### Written request
From the very first line of the data to the line containing "scene = bpy.context.scene", retype everything exactly, leaving the pictures behind.

### Dataset excerpt
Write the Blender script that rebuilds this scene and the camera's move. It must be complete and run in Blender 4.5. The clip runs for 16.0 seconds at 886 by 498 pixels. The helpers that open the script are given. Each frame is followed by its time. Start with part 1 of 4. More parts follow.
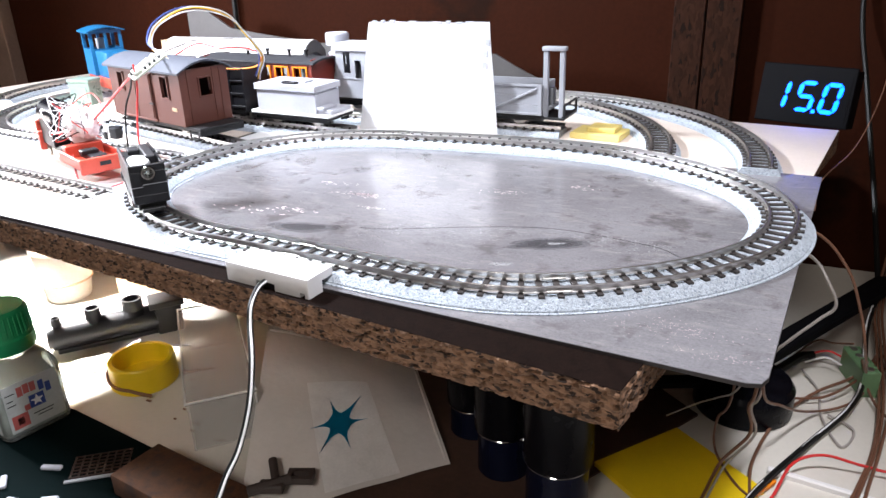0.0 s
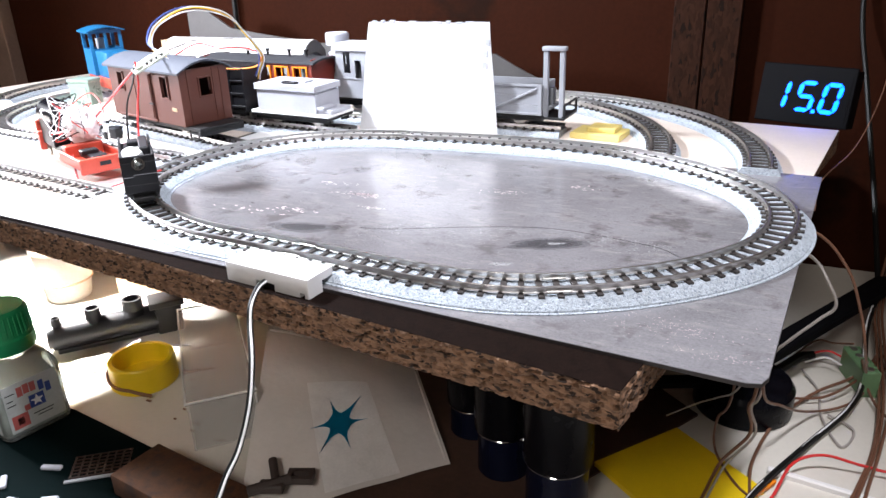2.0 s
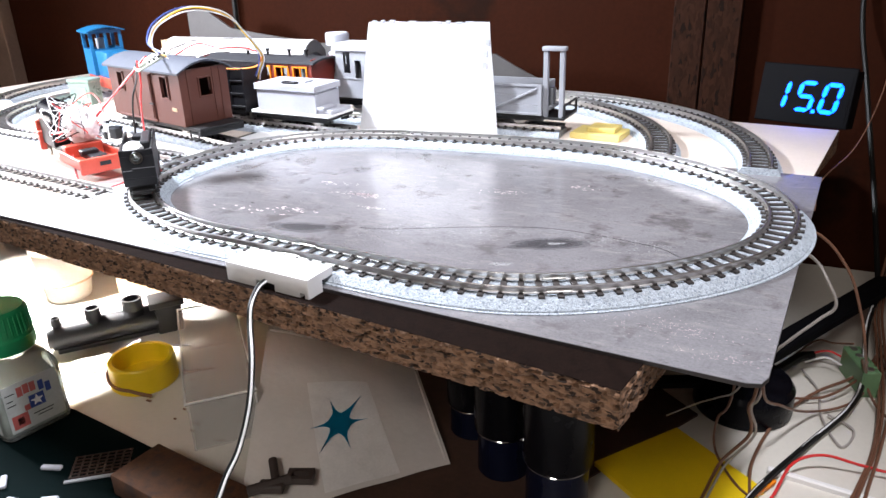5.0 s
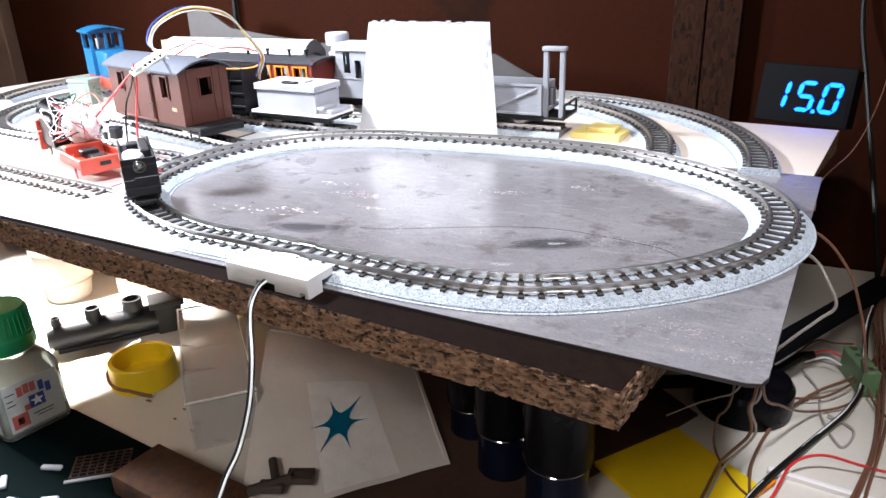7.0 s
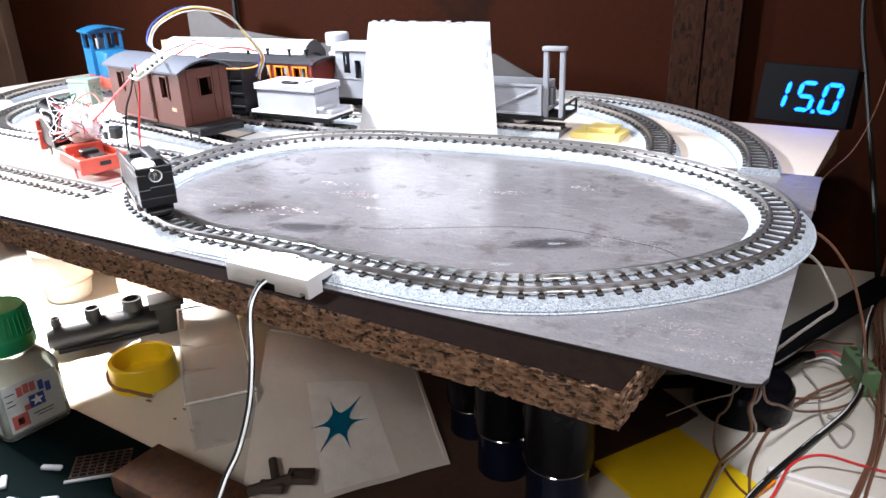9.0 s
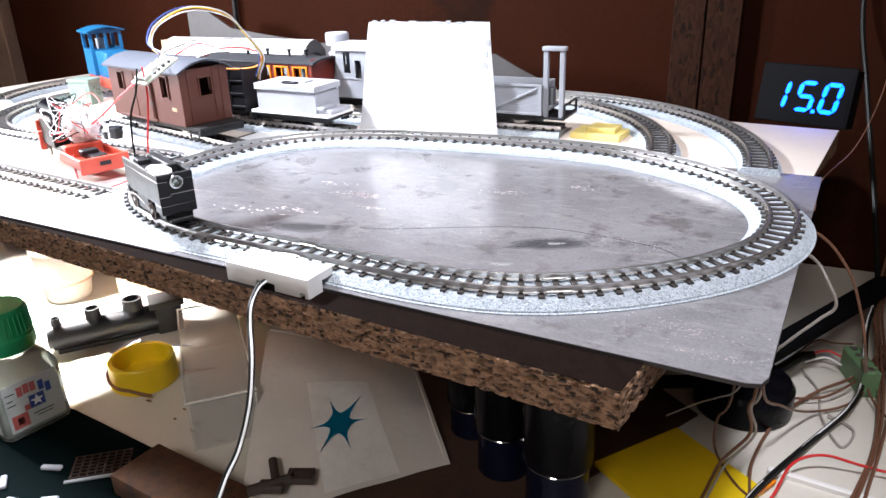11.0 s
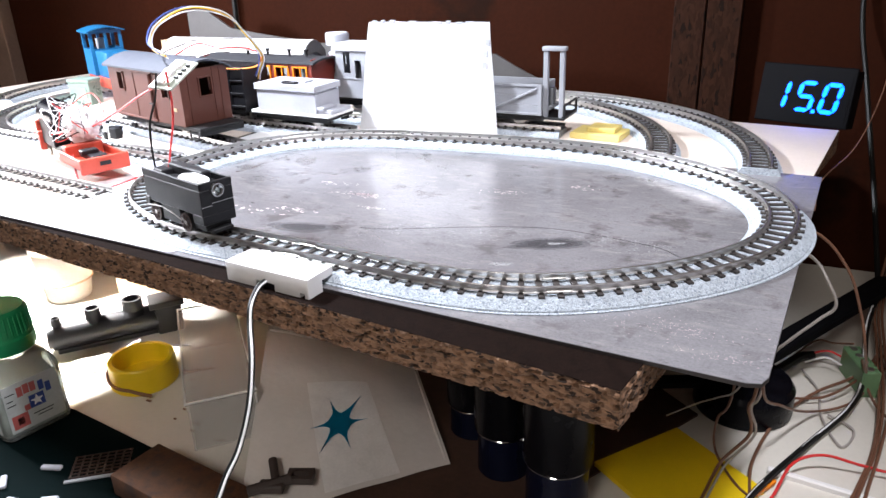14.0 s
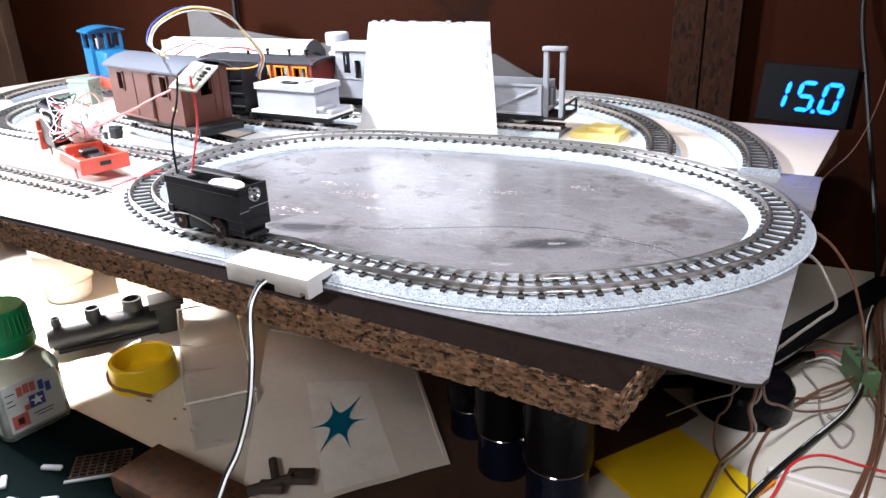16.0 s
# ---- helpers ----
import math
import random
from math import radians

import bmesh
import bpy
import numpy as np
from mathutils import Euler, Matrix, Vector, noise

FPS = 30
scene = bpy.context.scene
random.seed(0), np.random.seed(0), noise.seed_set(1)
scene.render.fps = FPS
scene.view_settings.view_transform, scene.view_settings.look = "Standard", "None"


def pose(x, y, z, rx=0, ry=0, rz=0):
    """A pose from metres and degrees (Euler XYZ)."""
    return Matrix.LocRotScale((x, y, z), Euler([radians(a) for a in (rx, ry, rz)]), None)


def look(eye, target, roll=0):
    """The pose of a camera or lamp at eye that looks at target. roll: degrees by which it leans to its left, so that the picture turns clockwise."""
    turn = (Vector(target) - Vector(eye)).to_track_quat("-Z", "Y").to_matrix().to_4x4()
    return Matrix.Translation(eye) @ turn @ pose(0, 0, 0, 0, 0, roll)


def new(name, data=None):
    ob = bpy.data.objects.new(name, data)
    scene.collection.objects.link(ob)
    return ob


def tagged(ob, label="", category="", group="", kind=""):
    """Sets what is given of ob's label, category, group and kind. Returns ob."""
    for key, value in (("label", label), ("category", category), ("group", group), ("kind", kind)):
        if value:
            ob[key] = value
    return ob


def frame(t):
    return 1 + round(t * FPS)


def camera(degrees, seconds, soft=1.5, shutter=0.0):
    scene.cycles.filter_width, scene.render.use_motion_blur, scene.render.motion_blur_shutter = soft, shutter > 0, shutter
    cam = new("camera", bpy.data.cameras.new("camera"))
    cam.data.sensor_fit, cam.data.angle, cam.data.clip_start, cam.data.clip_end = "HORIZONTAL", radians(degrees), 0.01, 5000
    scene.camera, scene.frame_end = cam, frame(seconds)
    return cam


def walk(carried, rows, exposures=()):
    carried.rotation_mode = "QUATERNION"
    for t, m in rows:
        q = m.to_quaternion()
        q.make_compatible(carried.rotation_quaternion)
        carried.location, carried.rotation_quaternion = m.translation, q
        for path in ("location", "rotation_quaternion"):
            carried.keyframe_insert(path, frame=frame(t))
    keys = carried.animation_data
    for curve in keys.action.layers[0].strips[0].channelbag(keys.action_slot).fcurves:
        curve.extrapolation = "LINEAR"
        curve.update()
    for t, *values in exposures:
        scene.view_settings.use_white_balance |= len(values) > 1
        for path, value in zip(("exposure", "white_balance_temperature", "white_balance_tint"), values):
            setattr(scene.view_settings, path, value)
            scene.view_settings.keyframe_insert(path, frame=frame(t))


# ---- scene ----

### Final result
Write the Blender script that rebuilds this scene and the camera's move. It must be complete and run in Blender 4.5. The clip runs for 16.0 seconds at 886 by 498 pixels. The helpers that open the script are given. Each frame is followed by its time. Start with part 1 of 4. More parts follow.
0.0 s
2.0 s
5.0 s
7.0 s
9.0 s
11.0 s
14.0 s
16.0 s
# ---- helpers ----
import math
import random
from math import radians

import bmesh
import bpy
import numpy as np
from mathutils import Euler, Matrix, Vector, noise

FPS = 30
scene = bpy.context.scene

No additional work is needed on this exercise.